The heart of the story, of course, belongs to the lovers Emily Webb (Gwendolyn Sanford) and George Gibbs (Jason Horst), told in their archetypal scenes at the soda fountain and the church altar. Both actors perform the difficult trick of being symbols without being ciphers, and they touch the unadulterated truth that is in the text. The wedding--in which Emily panics and begs her father to let her stay on with him--is as moving and fundamental as any real wedding could be.

The two fathers, Dr. Gibbs (Richard Hoyt Miller) and Mr. Webb (David Hunt Stafford, looking a little like Calvin Trillin) are also good, as is the town malcontent, the ever fascinating church organist Simon Stimson (Gene Ross).

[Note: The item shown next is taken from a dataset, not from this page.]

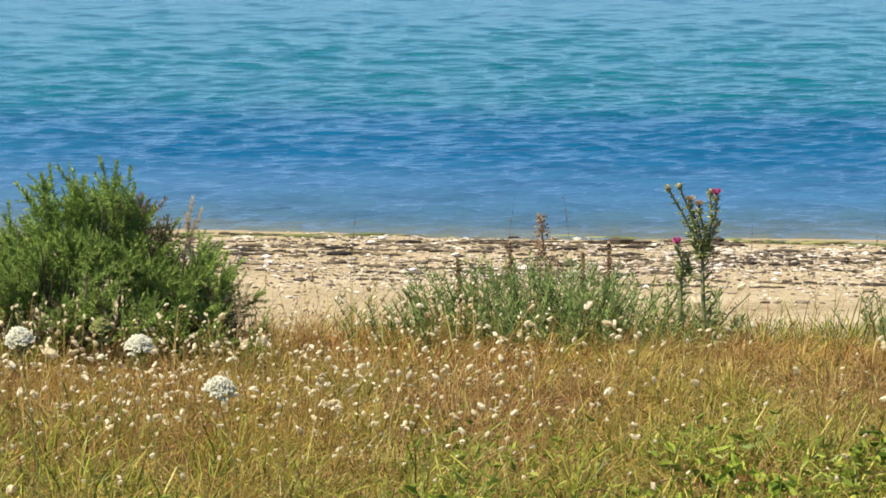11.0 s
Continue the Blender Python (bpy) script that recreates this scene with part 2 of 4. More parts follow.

In the third act, the dead Emily goes back to relive one ordinary day in her life. With her new understanding of mortality, she finds even the most ordinary day too terrible and wonderful to bear, even for a moment. Wilder sends us out of the theater spinning with the knowledge of what we barely appreciate day-to-day, and he opens a door to the spiritual life that so little preoccupies the inhabitants of Grover’s Corner. Theatre Forty delivers a glimpse of that life, visible for anyone who hasn’t been to “Our Town” one too many times.